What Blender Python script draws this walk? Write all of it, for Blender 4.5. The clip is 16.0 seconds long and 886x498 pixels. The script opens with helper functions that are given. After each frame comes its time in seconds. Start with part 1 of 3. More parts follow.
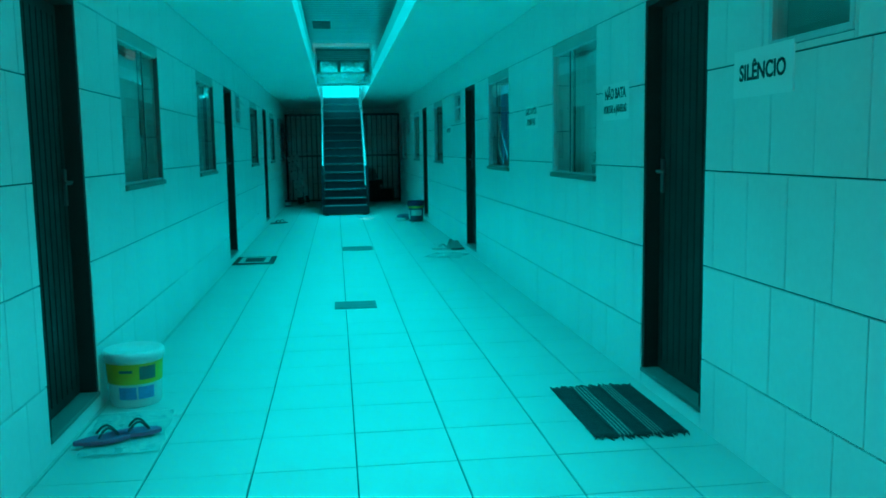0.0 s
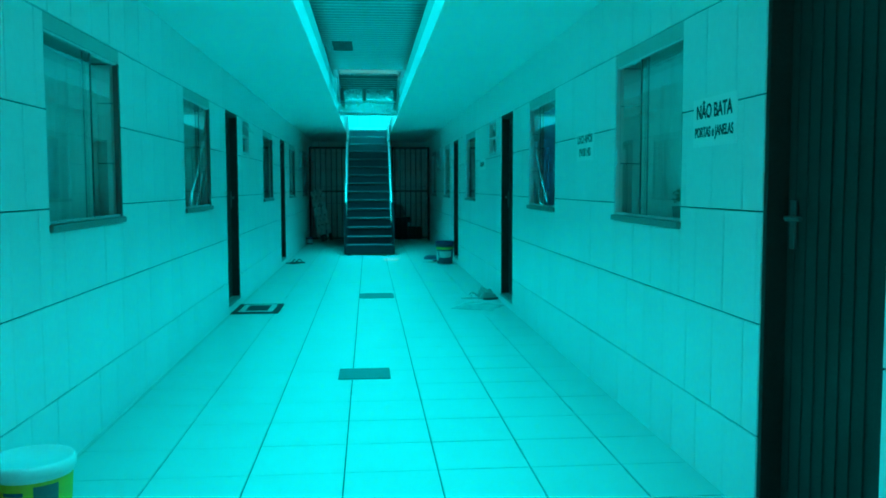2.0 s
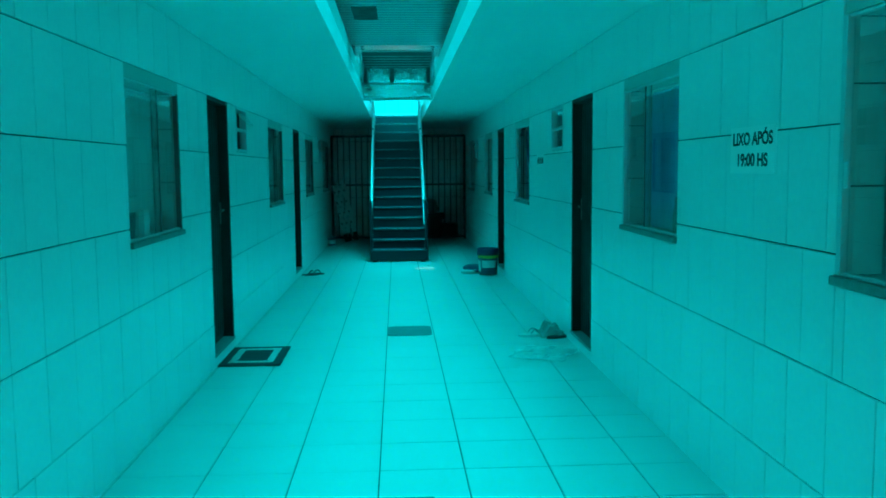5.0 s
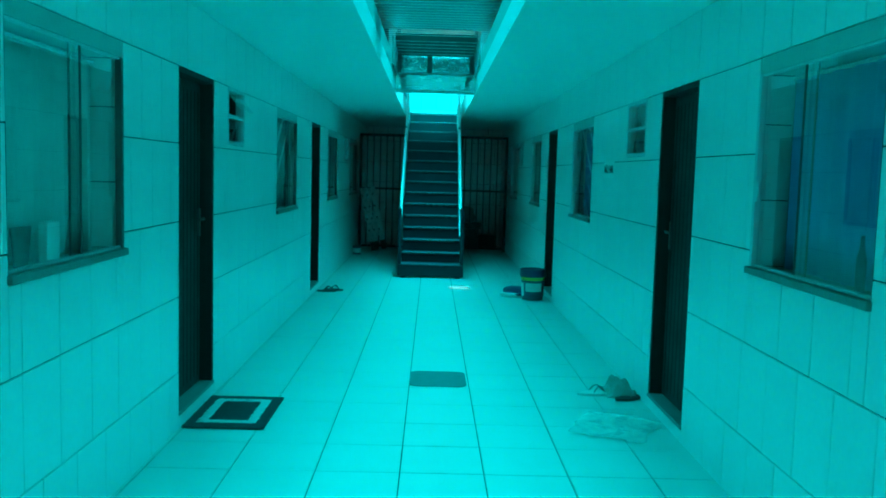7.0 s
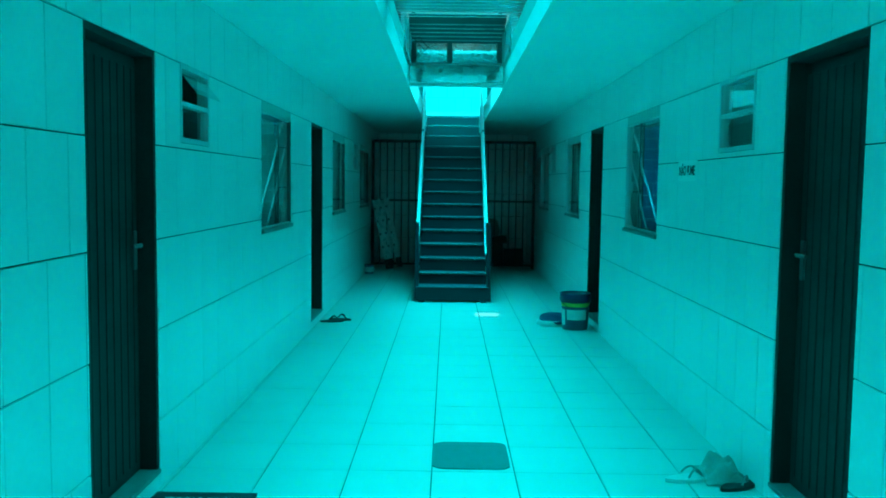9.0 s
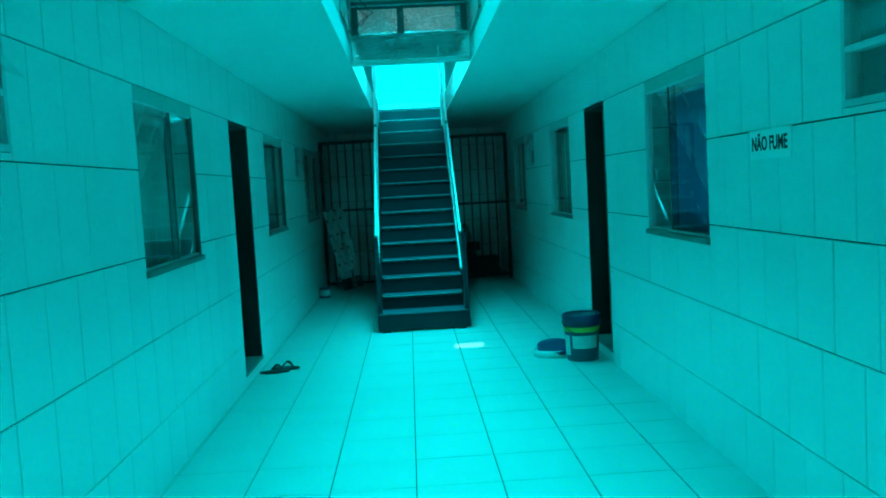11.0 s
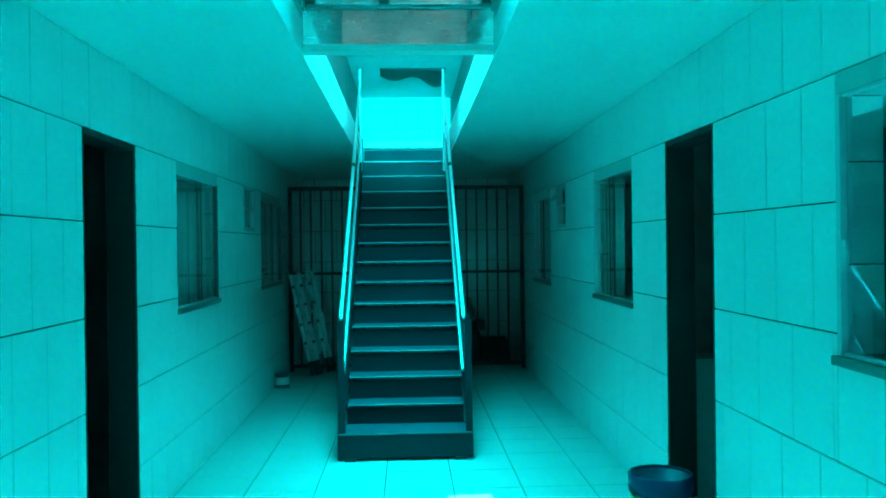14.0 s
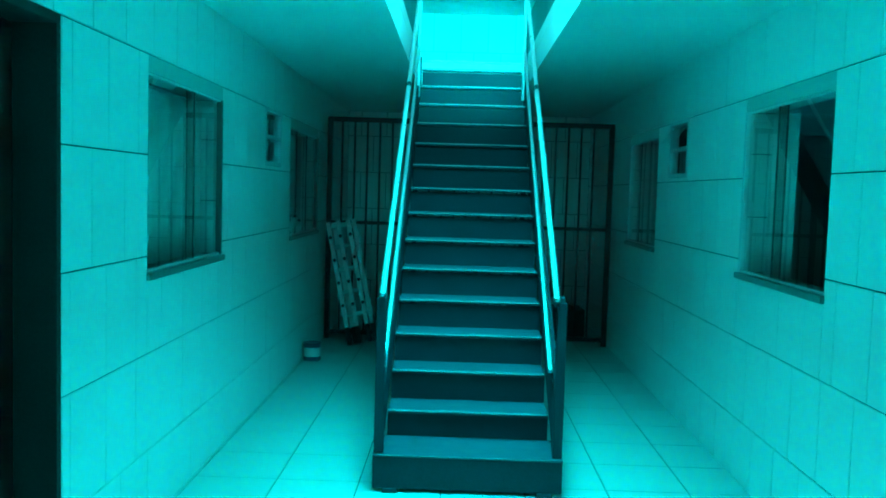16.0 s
========================================
Instructions for the task => The listing above needs to be output again exactly. Don't include the pictures.

Reply =>
What Blender Python script draws this walk? Write all of it, for Blender 4.5. The clip is 16.0 seconds long and 886x498 pixels. The script opens with helper functions that are given. After each frame comes its time in seconds. Start with part 1 of 3. More parts follow.
0.0 s
2.0 s
5.0 s
7.0 s
9.0 s
11.0 s
14.0 s
16.0 s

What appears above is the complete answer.